PÚBLICO
Editorial: O Nobel surpresa, os desafios e os riscos
10.10.2009 - 15h01 José Manuel Fernandes
Obama aceitou o Nobel da Paz, que reconheceu ainda não merecer, como um desafio para prosseguir e projectar a sua agenda internacional. Mas isso não chegou para acalmar uma polémica que está a dividir tanto apoiantes como adversários sobre a oportunidade do prémio
Talvez tenha sido Lech Walesa, também ele um antigo Prémio Nobel da Paz, quem tenha reagido com mais genuinidade ao anúncio da escolha de Barack Obama: “Quem? O quê? Tão depressa?”
Sem preocupações diplomáticas ou especiais estados de alma, o antigo operário dos estaleiros navais de Gdansk que dirigiu as greves que muito contribuiriam para o fim dos regimes comunistas e da Guerra Fria, colocou abertamente a questão: “não há dúvida que tem proposto coisas, que tem tido boas iniciativas, mas o que é que já conseguiu?”
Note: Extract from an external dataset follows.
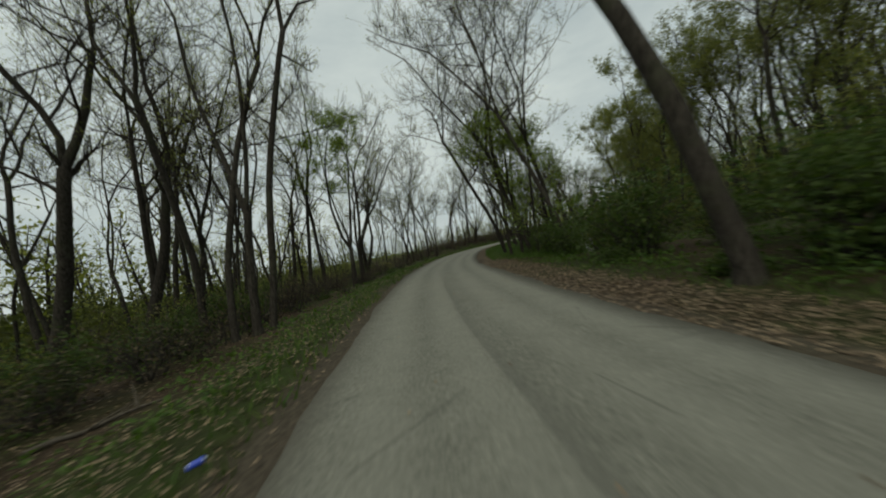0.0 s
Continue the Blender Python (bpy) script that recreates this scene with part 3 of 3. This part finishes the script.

Esta pergunta atravessou ontem tanto o campo dos fervorosos apoiantes de Obama, como o dos seus detractores. Tanto no inglês Guardian (esquerda) como no nova-iorquino Wall Street Journal (conservador), os inquéritos on-line, mesmo sem qualquer valor científico, apontavam para uma maioria esmagadora de respostas que ou consideravam que o prémio chegava “demasiado cedo”, ou “não era merecido”.
Na verdade Obama não teve tempo para fazer muito pela Paz – a não ser, o que não é pouco, trazer mais esperança ao mundo de que ela é alcançável. Mesmo os seus gestos até ao momento não são consensuais.
Numa das primeiras reacções da esquerda americana, publicada ontem no site da revista Nation, recordava-se o que ele ainda não tinha conseguido fazer, ou não fizera, e que essa área política esperava que tivesse feito: Guantánamo não fechou, as tropas americanas não saíram do Iraque, nada de substancial mudou na relação com Israel e os palestinianos, enviou mais tropas para o Afeganistão, nada conseguiu no que se refere ao Darfur. Estes sectores políticos não escondiam alguma desilusão com Obama, ontem claramente expressa na sequência da escolha para o Nobel da Paz.
Já a imprensa e os comentadores conservadores, para além dos que nunca acreditaram, ou mesmo sempre detestaram Obama, sublinhavam gestos do Presidente que os preocupam, como as hesitações relativamente ao grau de empenhamento no Afeganistão, as dúvidas sobre o caminho seguido nas negociações com o Irão ou na relação com a Rússia, a desilusão causada pelo abandono dos sistemas anti-míssil na Europa de Leste.
A verdade é que o Nobel não foi dado pelo que fez, mas pelo que pode fazer. É inédito, porventura viola o princípio de que só se é premiado depois de se conseguir o que é difícil, mas traduz a visão dos que acreditam que o Presidente dos Estados Unidos, ao ter alterado a forma como a grande potência se relaciona com o resto do Mundo já criou condições para a Paz.
O próprio Obama, na declaração que ontem proferiu, mesmo assumindo que “não merece estar na companhia de tantas figuras que mudaram o mundo”, acrescenta que o recebe não como uma honra que lhe é prestada pelo que fez, antes como uma “apelo à acção”, um apelo “a todas as nações para enfrentarem os desafios do século XXI”. Desafio tão grandioso que, recordou, não só o ultrapassa como ultrapassa o poder da sua administração e do seu país. “Mas podem ser alcançados”, acrescentou.
Mais complicado é saber se, com este prémio, o trabalho e as missões de Obama ficam mais fáceis ou mais difíceis. O comité norueguês entendeu que a mensagem que enviou ao mundo ao escolhê-lo fortalecia-o. Alguns analistas temem, porém, que o condicione.
Nos próximos dias poderemos ter os primeiros sinais do que acontecerá. A administração Obama vai ter de decidir se acede aos pedidos de reforço do contingente militar no Afeganistão, como pedem os comandantes militares, ou se opta por uma estratégia em que se focaria mais na Al-Qaeda e deixaria o terreno mais livre aos talibã. Naturalmente que haverá várias leituras para a decisão que vier a tomar, em especial saber se foi a mais acertada para a Paz. E, da mesma forma, se tentará ver até que ponto o sinal que lhe foi enviado de Oslo e escutado por todo o mundo o influencia, e em que sentido, nessa delicada decisão.